Comparison of Time Overhead with Different Algorithms on 8 Datasets. a Number of high-performance PMs \(=\)50, b number of high-performance PMs \(=\)100, c number of high-performance PMs \(=\)150, d number of high-performance PMs \(=\)200

5.2.1 Evaluation on number of employed PMs

Before resource utilization, the number of employed PMs directly reflects the performance discrepancy between the three algorithms while dealing with applications, where the time overhead and resource utilization are first given expression. As a result, we investigate circumstance of occupying PMs with the above three algorithms on datasets of different scales. Figure 5 shows the observation results, where it can be found that the proposed DSM occupies less PMs compared with Greedy algorithm and ICS algorithm. The reason for this result is that DSM selects PM for tasks in a utilization aware way, and adjusts the scheduling results in real time to close down the low load PMs during the scheduling process. Therefore, DSM employed less PMs than the other two algorithms.

The number of employed PMs can only show the prediction results of performance cursorily, for concrete experiments are needed to get the utilization and time cost.

5.2.2 Evaluation on time cost

To evaluate performance more accurately, the time cost of three algorithms processing different datasets under three different conditions is achieved through experiments.

The 4 figures in Fig. 6 illuminate the results of simulation applying the three algorithms to deal with 8 different datasets in the case where the number of high speed PMs in the datacenter is 50,100,150, 200 respectively.

Fig. 7
figure 7

Comparison of Resource utilization with Different Algorithms on 8 Datasets. a Number of high-performance PMs \(=\)50, b number of high-performance PMs \(=\)100, c number of high-performance PMs \(=\)150, d number of high-performance PMs \(=\)200

By comparing the three graphs, we find that the performance differences between the three algorithms can be affected as the number of servers with high computational speeds increases. For example, in Fig. 6d, there are 200 high speed PMs available for execution in the datacenter, the time costs of the three algorithms are almost the same while handling the datasets owns 50,100, 150 and 200 workflows. This is because better PMs are sufficient in dealing with a small amount of workflow, and all the tasks in the dataset get efficiently execution, so the performance differences of the algorithms cannot be reflected. But when the scale of the dataset is larger than high-speed PMs, DSM reduces the time cost greatly, compared with the other two algorithms under the same configuration. In combination with the 3 figures in Fig. 6, a conclusion can be drawn that DSM has some advantages in reducing execution time. The time advantage of DSM benefits from the scheduling strategy that tasks on the critical path are endowed with higher priority and always occupies resources with high-speed resources. This strategy greatly reduces the execution time of critical paths, as a result, the makespan of the workflows are substantially decreased.

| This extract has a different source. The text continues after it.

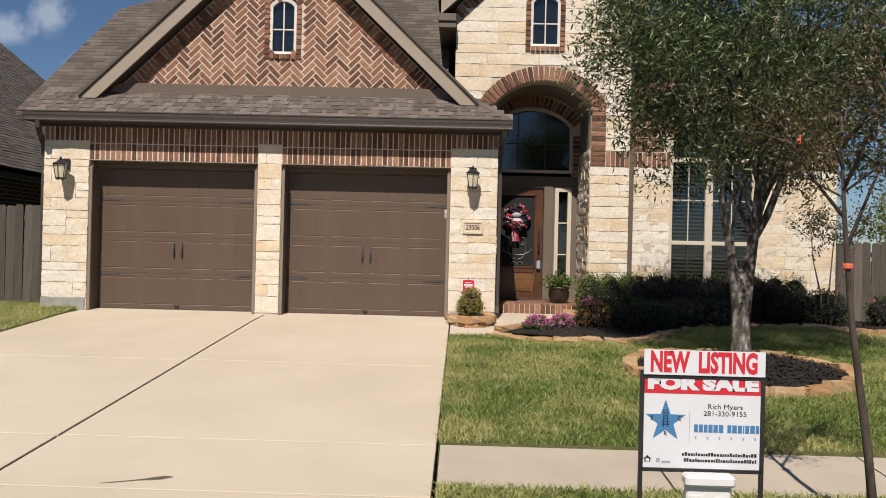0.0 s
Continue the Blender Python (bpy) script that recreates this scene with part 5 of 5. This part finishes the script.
# ---- the oak in the lawn ----
OAK = Vector((3.38, 9.85, 0.52))
oak = thing("oak_tree", OAK, "leafy oak with a forked grey trunk in the ring", "tree")
bm = bmesh.new()
limbs = []
def limb(pts, r0, r1, sides=8):
    pts = [Vector(p) for p in pts]
    tube(bm, pts, list(np.linspace(r0, r1, len(pts))), sides)
    limbs.append((pts, r0, r1))
tube(bm, [(0.0, 0, -0.06), (0.0, 0, 0.02), (-0.01, 0, 0.25), (-0.02, 0, 0.6), (-0.02, 0, 0.85), (-0.02, 0, 1.0)], [0.155, 0.122, 0.098, 0.088, 0.072, 0.03], 12)
limb([(-0.035, 0, 0.4), (-0.085, 0, 0.8), (-0.15, 0.0, 1.25), (-0.22, 0.0, 1.65), (-0.30, 0.02, 2.1), (-0.42, 0.1, 2.7), (-0.6, 0.2, 3.5)], 0.062, 0.028)
limb([(0.01, 0, 0.4), (0.04, 0, 0.8), (0.10, 0.02, 1.3), (0.15, 0.02, 1.8), (0.18, 0.0, 2.4), (0.25, -0.05, 3.3), (0.3, -0.1, 4.4)], 0.075, 0.028)
limb([(0.12, 0.02, 1.35), (0.24, 0.0, 1.58), (0.36, -0.05, 1.95), (0.55, -0.1, 2.4), (0.9, -0.15, 3.0)], 0.05, 0.02)
limb([(0.13, 0.02, 1.6), (0.3, 0.12, 1.9), (0.6, 0.3, 2.3), (1.1, 0.5, 2.9)], 0.045, 0.018)
CROWN = np.array([0.36, 0.0, 3.68])
CR = np.array([1.98, 1.95, 2.0])
ends = []
for k in range(60):
    src, r0, r1 = limbs[random.choice((0, 0, 1, 1, 1, 2, 3))]
    i = random.randint(2, len(src) - 2)
    p = src[i].lerp(src[i + 1], random.random())
    d = Vector(np.random.normal(size=3) * np.array([1, 1, 0.55]) + np.array([0, 0, 0.25])).normalized()
    q = Vector(CROWN + np.array(d) * CR * random.uniform(0.55, 0.97))
    if q.z < 1.8:
        q.z = random.uniform(1.8, 2.5)
    m1 = p.lerp(q, 0.4) + Vector((0, 0, 0.12))
    m2 = p.lerp(q, 0.75) + Vector((0, 0, 0.08))
    tube(bm, [p, m1, m2, q], [0.022, 0.015, 0.009, 0.004], 5, False)
    ends += [m1, m2, q, m2.lerp(q, 0.5)]
part("trunk", bm, M_BARK, oak, "grey bark, forked low", smooth=True)
cl = [np.array(e) for e in ends]
while len(cl) < 740:
    d = np.random.normal(size=3)
    d /= np.linalg.norm(d)
    r = random.uniform(0.45, 1.0) ** 0.6
    c = CROWN + d * CR * r * (1 + 0.22 * noise.noise(Vector(d) * 2.1))
    if c[2] < 1.82 + 0.25 * noise.noise(Vector(c) * 1.3):
        continue
    if noise.noise(Vector(c) * 1.1 + Vector((5, 2, 0))) < -0.2:
        continue
    cl.append(c)
cl = np.array(cl)
per = 92
p = np.repeat(cl, per, axis=0)
p = p + np.random.normal(size=p.shape) * np.array([0.15, 0.15, 0.11])
leaves("crown", p, 0.082, M_OAKLEAF, oak, wide=0.24, up=-0.1, label="dense narrow dark green leaves")

# hairline stain across the lowest slab of the drive
bm = bmesh.new()
prev = None
for k, (x, w) in enumerate(((-1.82, 0.004), (-1.74, 0.012), (-1.66, 0.010), (-1.58, 0.016), (-1.53, 0.03), (-1.47, 0.034), (-1.42, 0.008))):
    yy = 6.05 + 0.16 * (x + 1.82) / 0.4
    pair = [bm.verts.new((x, yy - w, drive_z(yy - w) + 0.0035)), bm.verts.new((x, yy + w, drive_z(yy + w) + 0.0035))]
    if prev:
        bm.faces.new((prev[0], pair[0], pair[1], prev[1]))
    prev = pair
part("stain", bm, M_JOINT, driveway, "brown crack-like stain")

# ---- pot with red flowers, wreath ----
pot = thing("flower_pot", (2.05, 15.1, PZ), "dark brown glazed pot with red flowers on porch", "flower pot")
bm = bmesh.new()
lathe(bm, [(0.15, 0.0), (0.17, 0.02), (0.205, 0.12), (0.215, 0.2), (0.20, 0.27), (0.205, 0.29), (0.225, 0.30), (0.225, 0.325), (0.20, 0.33), (0.19, 0.30)], 20)
part("pot", bm, M_POT, pot, smooth=True)
pot.scale = (0.83, 0.83, 0.83)
pp = np.random.normal(size=(900, 3)) * np.array([0.12, 0.12, 0.075]) + np.array([0, 0, 0.42])
leaves("foliage", pp, 0.07, M_POTLEAF, pot, wide=0.5, up=0.5)
heads = np.array([(-0.16, -0.1, 0.47), (0.17, -0.1, 0.46), (0.02, -0.12, 0.51), (0.08, 0.05, 0.52)])
leaves("blossom", np.repeat(heads, 12, axis=0) + np.random.normal(size=(48, 3)) * 0.015, 0.026, M_REDPETAL, pot, wide=0.8, up=0.5, label="red flower heads")
M_RIBBON_R, M_RIBBON_P, M_RIBBON_K = plain("ribbon_red", (0.36, 0.02, 0.05), 0.45), plain("ribbon_pink", (0.62, 0.30, 0.33), 0.45), plain("ribbon_navy", (0.02, 0.02, 0.035), 0.5)
wreath = thing("door_wreath", (1.35, DY - 0.03, 2.26), "round ribbon wreath in red, pink and black", "wreath")
bms = [bmesh.new(), bmesh.new(), bmesh.new()]
for k in range(150):
    a = random.uniform(0, math.tau)
    r = 0.15 + random.uniform(-0.06, 0.06)
    c = Vector((r * math.cos(a), random.uniform(-0.06, 0.0), r * math.sin(a)))
    u = Vector(np.random.normal(size=3)).normalized() * 0.045
    v = u.orthogonal().normalized() * 0.018
    b = random.choice((bms[0], bms[0], bms[1], bms[2], bms[2], bms[2]))
    loop = [c + u * math.sin(q) + u.cross(v).normalized() * 0.03 * (1 - math.cos(q)) for q in np.linspace(0, math.tau, 8)]
    for p0, p1 in zip(loop, loop[1:]):
        b.faces.new([b.verts.new(w) for w in (p0 - v, p1 - v, p1 + v, p0 + v)])
for k in range(7):
    x = random.uniform(-0.09, 0.07)
    b = random.choice((bms[0], bms[1], bms[2]))
    prev = None
    for q in range(6):
        w = Vector((x + 0.02 * math.sin(q + k), -0.03, -0.15 - 0.055 * q))
        pair = (b.verts.new(w - Vector((0.012, 0, 0))), b.verts.new(w + Vector((0.012, 0.01, 0))))
        if prev:
            b.faces.new((prev[0], prev[1], pair[1], pair[0]))
        prev = pair
for b, m, lab in zip(bms, (M_RIBBON_R, M_RIBBON_P, M_RIBBON_K), ("red ribbon loops", "pink ribbon loops", "black ribbon loops")):
    part("ribbon", b, m, wreath, lab)["kind"] = "stuff"
bm = bmesh.new()
tube(bm, [(0.15 * math.cos(q), 0, 0.15 * math.sin(q)) for q in np.linspace(0, math.tau, 24)], [0.03] * 24, 6)
part("hoop", bm, M_RIBBON_K, wreath)
part("name_plate", boxes((-0.11, 0.11, -0.085, -0.075, -0.07, -0.02), bevel=0.004), M_WHITE, wreath, "white name plate")
part("cap_ornament", lump(bmesh.new(), (0.0, -0.07, 0.04), (0.09, 0.03, 0.05), 2.0, 0.1, 2), M_GREYINK, wreath, "grey cap ornament")

# ---- far trees and clouds ----
def far_tree(x, y, h, w, label):
    t = thing("background_tree", (x, y, 0.5), label, "tree", "trees beyond the fence")
    b = bmesh.new()
    tube(b, [(0, 0, -0.2), (0.05, 0, h * 0.3), (0, 0, h * 0.7)], [0.09, 0.07, 0.02], 6)
    part("trunk", b, M_BARK, t)
    c = np.random.normal(size=(46, 3)) * np.array([w * 0.36, w * 0.36, h * 0.19]) + np.array([0, 0, h * 0.66])
    q = np.repeat(c, 60, axis=0)
    leaves("crown", q + np.random.normal(size=q.shape) * 0.2, 0.13, M_BOXLEAF, t, wide=0.45)
far_tree(13.5, 26.0, 3.4, 1.7, "small leafy tree standing behind the fence")
far_tree(18.5, 31.0, 4.2, 2.6, "small leafy tree standing behind the fence")
far_tree(27, 48, 5.0, 4.5, "small leafy tree standing behind the fence")

def cloud_material(name, most):
    M_, _n, _l, _b = material(name, 1.0)
    _v = coords(_n, _l, (1, 1, 1))
    _no = noise_tex(_n, _l, _v, 0.03, 8, 0.62)
    _gr = _n.new("ShaderNodeTexGradient")
    _gr.gradient_type = "SPHERICAL"
    _mp = _n.new("ShaderNodeMapping")
    _mp.inputs["Scale"].default_value = (2.0, 2.0, 2.0)
    _mp.inputs["Location"].default_value = (-1.0, -1.0, -1.0)
    _tc = _n.new("ShaderNodeTexCoord")
    _l.new(_tc.outputs["Generated"], _mp.inputs["Vector"])
    _l.new(_mp.outputs["Vector"], _gr.inputs["Vector"])
    _mu = _n.new("ShaderNodeMath")
    _mu.operation = "MULTIPLY"
    _l.new(_no, _mu.inputs[0])
    _l.new(_gr.outputs["Fac"], _mu.inputs[1])
    _al = ramp(_n, _l, _mu.outputs[0], [(0.23, (0, 0, 0)), (0.42, (most, most, most))])
    _em, _tr, _mx = _n.new("ShaderNodeEmission"), _n.new("ShaderNodeBsdfTransparent"), _n.new("ShaderNodeMixShader")
    _em.inputs["Color"].default_value = (0.86, 0.90, 0.97, 1)
    _em.inputs["Strength"].default_value = 0.70
    _l.new(_al, _mx.inputs[0])
    _l.new(_tr.outputs[0], _mx.inputs[1])
    _l.new(_em.outputs[0], _mx.inputs[2])
    _l.new(_mx.outputs[0], _n["Material Output"].inputs["Surface"])
    return M_


M_CLOUD, M_HAZE = cloud_material("cloud", 0.9), cloud_material("thin_cloud", 0.36)
for cx, cy, cz, w, h in ((23, 822, 352, 190, 110), (250, 797, 336, 170, 130), (300, 790, 420, 90, 50), (-425, 769, 200, 200, 60), (-392, 783, 220, 110, 70), (-360, 800, 175, 160, 50), (-513, 686, 310, 330, 130), (-409, 761, 285, 260, 90), (-440, 700, 250, 200, 70), (492, 755, 75, 420, 130), (560, 640, 160, 300, 120)):
    b = bmesh.new()
    d = Vector((cx, cy, cz)).normalized()
    s = d.cross(Vector((0, 0, 1))).normalized()
    u = s.cross(d)
    c = Vector((0, 0, 0))
    b.faces.new([b.verts.new(c + s * i * w / 2 + u * j * h / 2 + d * (i + j) * 0.4) for i, j in ((-1, -1), (1, -1), (1, 1), (-1, 1))])
    ob = finish("cloud", b, M_CLOUD if cx > -300 else M_HAZE)
    ob.location = (cx, cy, cz)
    ob.visible_shadow = False
    tagged(ob, "soft white cloud in a blue sky", "cloud", kind="structure")

# ---- grass ----
def blades(name, pts, h, label, parent=None):
    pts = np.asarray(pts)
    n = len(pts)
    a = np.random.rand(n) * math.tau
    w = np.random.uniform(0.0028, 0.0058, n)
    hh = h * np.random.uniform(0.5, 1.25, n)
    lean = np.random.normal(size=(n, 2)) * hh[:, None] * 0.75
    s = np.stack([np.cos(a) * w, np.sin(a) * w, np.zeros(n)], 1)
    top = pts + np.concatenate([lean, hh[:, None]], 1)
    mid = pts + np.concatenate([lean * 0.35, hh[:, None] * 0.6], 1)
    v = np.stack([pts - s, pts + s, mid + s * 0.8, mid - s * 0.8, top], 1).reshape(-1, 3)
    me = bpy.data.meshes.new(name)
    me.vertices.add(5 * n)
    me.vertices.foreach_set("co", v.astype(np.float32).ravel())
    i = np.arange(n)[:, None] * 5
    me.loops.add(9 * n)
    me.loops.foreach_set("vertex_index", (i + np.array([0, 1, 2, 0, 2, 3, 3, 2, 4])).ravel().astype(np.int32))
    me.polygons.add(3 * n)
    me.polygons.foreach_set("loop_start", (np.arange(3 * n) * 3).astype(np.int32))
    me.update(calc_edges=True)
    me.materials.append(M_GRASS)
    return tagged(new(name, me), label, "grass", kind="stuff")


def scatter(n, x0, x1, y0, y1, ok):
    x, y = np.random.uniform(x0, x1, n), np.random.uniform(y0, y1, n)
    keep = [k for k in range(n) if ok(x[k], y[k])]
    return np.array([(x[k], y[k], lawn_z(x[k], y[k]) - 0.004) for k in keep])


def on_lawn(x, y):
    if (x - RING_X) ** 2 + ((y - RING_Y) / OVAL) ** 2 < (RING_R + 0.04) ** 2:
        return False
    if x < 0.9:
        return y < 11.86 + 0.1 * max(0.0, x - 0.3)
    return y < edge_y(x) - 0.07
blades("lawn_grass", np.concatenate([scatter(95000, 0.25, 5.2, 7.09, 11.0, on_lawn), scatter(52000, 0.25, 5.5, 11.0, 13.2, on_lawn), scatter(26000, 5.2, 9.0, 7.1, 12.6, on_lawn)]), 0.048, "mown green lawn with straw-coloured patches")
blades("verge_grass", scatter(26000, 0.27, 4.2, 4.9, 6.16, lambda x, y: True), 0.05, "grass verge between pavement and road")
blades("side_grass", scatter(26000, -8.2, -5.40, 10.5, 14.1, lambda x, y: not (x > -6.02 and y > 13.46)), 0.055, "narrow strip of grass beside the garage")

5.2.3 Evaluation on resource utilization

In addition to time cost, resource utilization is another important indicator presented to evaluate the performance of algorithm in this paper. The average resource utilization of PMs employed in the three algorithms while processing different datasets under four different conditions is shown as Fig. 7.

The four figures in Fig. 7 illuminate the results of simulation applying the four algorithms to deal with 8 different datasets. From the results of performance evaluation on resource utilization, it can be clearly seen from the figure that DSM for workflow scheduling has the leading advantage in terms of resource utilization relative to the other two algorithms under same configuration.

However, since high-speed resources become more numerous, the difference between DSM and Greedy algorithm and ICS algorithm getting obviously smaller. This is because the high-speed VMs are sufficient, and the resources datacenter selected for applications are mostly the same in the task scheduling process, and the superiority of the algorithm gradually disappears.

By comparing the results of the simulation experiment thoroughly, it can be found that, DSM proposed in this paper has certain superiority and practical significance compared with two other algorithms—Greedy algorithm and ICS algorithm. Because DSM chooses PMs with the most suitable capacity for the tasks every time and the tasks are concentrated on active PMs as much as possible while the task set is processed, accordingly, the PM selected by the algorithm is used efficiently. The experimental results show that the DSM algorithm proposed in this paper has some practical significance in practice.

6 Conclusion and future work

In this paper, a dynamic scheduling method for concurrent workflows, named as DSM, has been proposed based on critical path lookup, time and resource utilization aware task scheduling and priority driven resource preemption. To elaborate, a time overhead model has been put forward for workflow applications while a resource utilization model for cloud datacenters has been raised. Furthermore, a dynamic scheduling method for concurrent workflows has been proposed, which minimizes the makespan of workflow through critical path lookup, and maximizes the utilization through time and utilization aware task scheduling and priority driven resource preemption. At last, extensive simulation experiments have been implemented and the results have demonstrated the efficiency and effectiveness of our proposed method.

Based on the research advanced in this paper, we intend to extend DSM and adapt it to actual cloud environment in the future. The transmission time overhead of workflow is a necessary factor in real cloud environment. In addition, according to the different amounts of different resources configured, PMs can be divided into different types. Hence the algorithm needs adjustment to select the appropriate type of PM for tasks according to their characteristics. Transmission time and the PM types will be considered in future research to optimize use of resources and improve users’ experience. And we will test obtained theoretical results in the actual cloud platform to verify the effectiveness and superiority of the algorithm.